Curtis Cooper is working on learning to strike a balance. The multi-instrumentalist played almost every instrument on his self-titled record, an album that is much different than anything he played before.

“I never really listened to punk as music, so this was the first time I wrote music that I thought would suit me more,” he says.

Before the release of the album in January, Cooper played guitar and sang in the punk band Community Service. The band was fast and played exciting live shows but Cooper says the music he plays now — rock music that has included acoustic guitar, banjo, saxophone and a slew of other instruments — is more reflective of what he listens to on a daily basis.

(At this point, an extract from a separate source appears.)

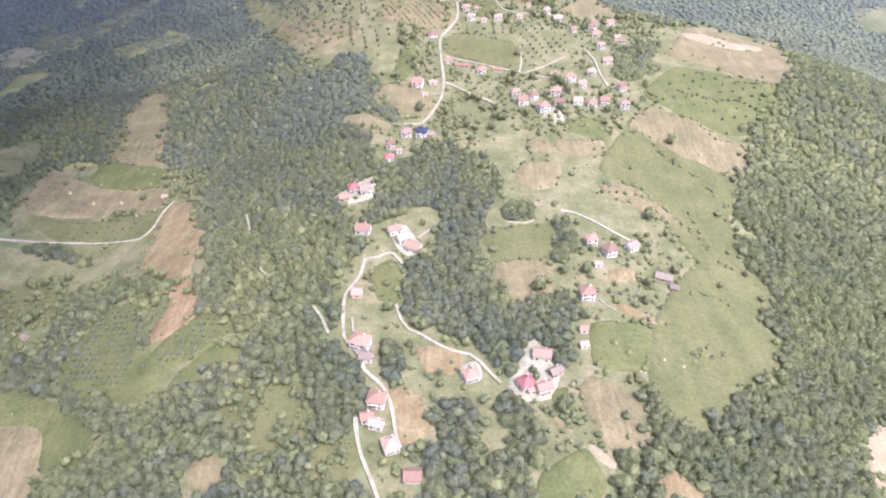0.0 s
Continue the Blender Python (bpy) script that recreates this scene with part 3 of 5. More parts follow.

Attaching his name to the project has also afforded Cooper the opportunity to steer his music in the direction he desires. As he works on his second record, which he says will not be released for a while, he has learned to relinquish a level of creative control as he works with members of his live band in the studio, which in turn has allowed his songs to flourish even more.

“These songs are a lot heavier,” Cooper says. “I kinda found the mix between punk and what I just did.”

Born and raised in Philadelphia, Cooper has lived in the city his entire life, save for a few years in Boston. Though he has lived in neighborhoods all over Philadelphia, he recently moved to West Philly for the first time earlier this year.

He now lives in the show house All Night Diner, which he believes has had a positive impact on him as a musician. There is no TV in the house and every resident is a musician or artist. The constant playing and creativity inspires Cooper to play and write music more.

“The priority is music in this house,” he says. “So it makes everyone want to pitch in.”

The DIY community in Philadelphia has helped Cooper grow as a musician, and he has helped introduce others, like Emmett Drueding, to the same scene. As a musician and friend of Cooper’s, Drueding’s basement was the place in which the two used to jam to Nirvana covers. Drueding has also seen Cooper evolve as a musician over the years, becoming an honest and original songwriter.

“I think Curtis plays the music that he hears in his head, and I think that’s the best way to be original,” Drueding says. “You see a lot of bands, even good ones, regurgitating sounds or saying, ‘We want to make music like so and so.’ There’s nothing wrong with that but I don’t think Curt’s approach is like that at all.”

Cooper finds a lot to love about Philadelphia. Being here makes it possible to tour up the Northeast corridor, as well as head South, without much difficulty. And he has found what he believes is a very special, inclusive and supportive music community, especially what is based in West Philly.

“That’s the best thing about West Philly. It’s an open scene,” Cooper says. “We’re in a very safe scene out here. I’m very fortunate to be playing out here.”